Skip to content

Spark Troubleshooting

Restarting Spark session

Sometimes it is required to stop current Spark session and start a new one, e.g. to add some .jar packages, or change session config. But PySpark not only starts Spark session, but also starts Java virtual machine (JVM) process in the background, which. So calling sparkSession.stop() does not shutdown JVM, and this can cause some issue.

Also apart from JVM properties, stopping Spark session does not clear Spark context, which is a global object. So new Spark sessions are created using the same context object, and thus using the same Spark config options.

To properly stop Spark session, it is required to:

  • Stop Spark session by calling sparkSession.stop().
  • STOP PYTHON INTERPRETER, e.g. by calling sys.exit().
  • Start new Python interpreter.
  • Start new Spark session with config options you need.

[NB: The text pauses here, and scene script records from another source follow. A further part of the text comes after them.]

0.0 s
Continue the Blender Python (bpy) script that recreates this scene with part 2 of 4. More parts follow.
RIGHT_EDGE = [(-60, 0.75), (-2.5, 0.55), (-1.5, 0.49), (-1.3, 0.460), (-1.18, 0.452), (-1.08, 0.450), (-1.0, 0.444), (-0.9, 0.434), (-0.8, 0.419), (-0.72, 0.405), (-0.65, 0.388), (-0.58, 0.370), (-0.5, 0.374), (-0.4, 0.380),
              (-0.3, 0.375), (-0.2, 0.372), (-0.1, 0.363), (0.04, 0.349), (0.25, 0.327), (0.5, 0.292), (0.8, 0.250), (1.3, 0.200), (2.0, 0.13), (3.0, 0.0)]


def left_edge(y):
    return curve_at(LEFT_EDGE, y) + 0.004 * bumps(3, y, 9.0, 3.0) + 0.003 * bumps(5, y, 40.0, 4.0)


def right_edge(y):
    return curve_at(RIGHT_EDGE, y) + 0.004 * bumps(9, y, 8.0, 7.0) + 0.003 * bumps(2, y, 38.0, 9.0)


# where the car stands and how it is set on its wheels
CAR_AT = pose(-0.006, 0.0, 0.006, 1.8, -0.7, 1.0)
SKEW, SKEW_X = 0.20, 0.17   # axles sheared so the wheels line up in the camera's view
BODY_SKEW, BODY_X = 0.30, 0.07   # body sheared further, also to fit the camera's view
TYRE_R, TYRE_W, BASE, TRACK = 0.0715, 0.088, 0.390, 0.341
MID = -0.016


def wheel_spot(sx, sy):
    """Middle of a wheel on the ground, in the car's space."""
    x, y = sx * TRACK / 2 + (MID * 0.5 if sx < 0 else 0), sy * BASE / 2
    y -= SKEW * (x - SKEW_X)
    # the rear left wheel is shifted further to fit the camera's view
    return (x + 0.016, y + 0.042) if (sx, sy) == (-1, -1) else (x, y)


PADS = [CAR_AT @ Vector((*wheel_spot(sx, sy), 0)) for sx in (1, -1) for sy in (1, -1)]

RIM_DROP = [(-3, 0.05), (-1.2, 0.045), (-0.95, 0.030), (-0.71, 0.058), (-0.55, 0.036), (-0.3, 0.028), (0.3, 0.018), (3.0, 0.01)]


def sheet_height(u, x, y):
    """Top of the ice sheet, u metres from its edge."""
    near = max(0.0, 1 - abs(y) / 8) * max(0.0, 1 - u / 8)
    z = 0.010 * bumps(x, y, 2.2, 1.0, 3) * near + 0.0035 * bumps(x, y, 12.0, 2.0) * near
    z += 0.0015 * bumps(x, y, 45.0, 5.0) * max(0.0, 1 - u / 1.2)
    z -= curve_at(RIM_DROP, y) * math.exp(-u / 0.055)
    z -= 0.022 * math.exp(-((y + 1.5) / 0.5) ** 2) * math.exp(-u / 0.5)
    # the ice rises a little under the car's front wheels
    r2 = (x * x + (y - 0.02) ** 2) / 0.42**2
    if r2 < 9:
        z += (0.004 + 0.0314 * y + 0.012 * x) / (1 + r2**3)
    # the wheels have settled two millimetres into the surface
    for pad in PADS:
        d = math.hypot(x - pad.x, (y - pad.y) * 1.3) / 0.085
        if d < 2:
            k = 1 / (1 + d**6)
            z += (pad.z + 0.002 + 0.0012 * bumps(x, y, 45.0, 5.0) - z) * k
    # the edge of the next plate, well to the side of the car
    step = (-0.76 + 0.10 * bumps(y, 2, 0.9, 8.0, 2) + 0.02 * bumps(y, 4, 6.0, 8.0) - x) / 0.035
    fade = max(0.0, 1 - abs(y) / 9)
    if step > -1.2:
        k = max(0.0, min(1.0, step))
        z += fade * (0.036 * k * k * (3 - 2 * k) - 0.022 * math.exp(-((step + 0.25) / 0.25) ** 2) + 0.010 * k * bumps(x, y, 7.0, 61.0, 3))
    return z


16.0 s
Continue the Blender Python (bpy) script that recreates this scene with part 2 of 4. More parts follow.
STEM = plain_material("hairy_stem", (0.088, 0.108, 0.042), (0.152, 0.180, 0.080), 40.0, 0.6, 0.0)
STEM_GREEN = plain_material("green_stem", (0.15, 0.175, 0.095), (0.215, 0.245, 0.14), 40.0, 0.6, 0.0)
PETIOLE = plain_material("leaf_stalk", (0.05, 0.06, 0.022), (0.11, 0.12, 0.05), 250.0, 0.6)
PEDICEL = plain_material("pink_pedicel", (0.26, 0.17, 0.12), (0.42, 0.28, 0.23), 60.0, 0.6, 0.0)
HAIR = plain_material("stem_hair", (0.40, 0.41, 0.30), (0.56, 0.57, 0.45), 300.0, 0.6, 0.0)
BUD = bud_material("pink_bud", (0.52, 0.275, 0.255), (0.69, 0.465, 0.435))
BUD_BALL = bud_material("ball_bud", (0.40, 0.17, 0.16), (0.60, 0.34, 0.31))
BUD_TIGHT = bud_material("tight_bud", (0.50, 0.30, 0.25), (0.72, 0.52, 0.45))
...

Skipping some of these steps can lead to issues with creating new Spark session.

Driver log level

Default logging level for Spark session is WARN. To show more verbose logs, use:

spark.sparkContext.setLogLevel("INFO")

or increase verbosity even more:

spark.sparkContext.setLogLevel("DEBUG")

After getting all information you need, you can return back the previous log level:

spark.sparkContext.setLogLevel("WARN")

Executors log level

sparkContext.setLogLevel changes only log level of Spark session on Spark driver. To make Spark executor logs more verbose, perform following steps:

  • Create log4j.properties file with content like this:
log4j.rootCategory=DEBUG, console

log4j.appender.console=org.apache.log4j.ConsoleAppender
log4j.appender.console.target=System.err
log4j.appender.console.layout=org.apache.log4j.PatternLayout
log4j.appender.console.layout.ConversionPattern=%d{yy/MM/dd HH:mm:ss} %p %c{1}: %m%n
  • Stop existing Spark session and create a new one with following options:
from pyspark.sql import SparkSession

spark = (
    SparkSesion.builder.config("spark.files", "file:log4j.properties").config(
        "spark.executor.extraJavaOptions", "-Dlog4j.configuration=file:log4j.properties"
    )
    # you can apply the same logging settings to Spark driver, by uncommenting the line below
    # .config("spark.driver.extraJavaOptions", "-Dlog4j.configuration=file:log4j.properties")
    .getOrCreate()
)

Each Spark executor will receive a copy of log4j.properties file during start, and load it to change own log level. Same approach can be used for Spark driver as well, to investigate issue when Spark session cannot properly start.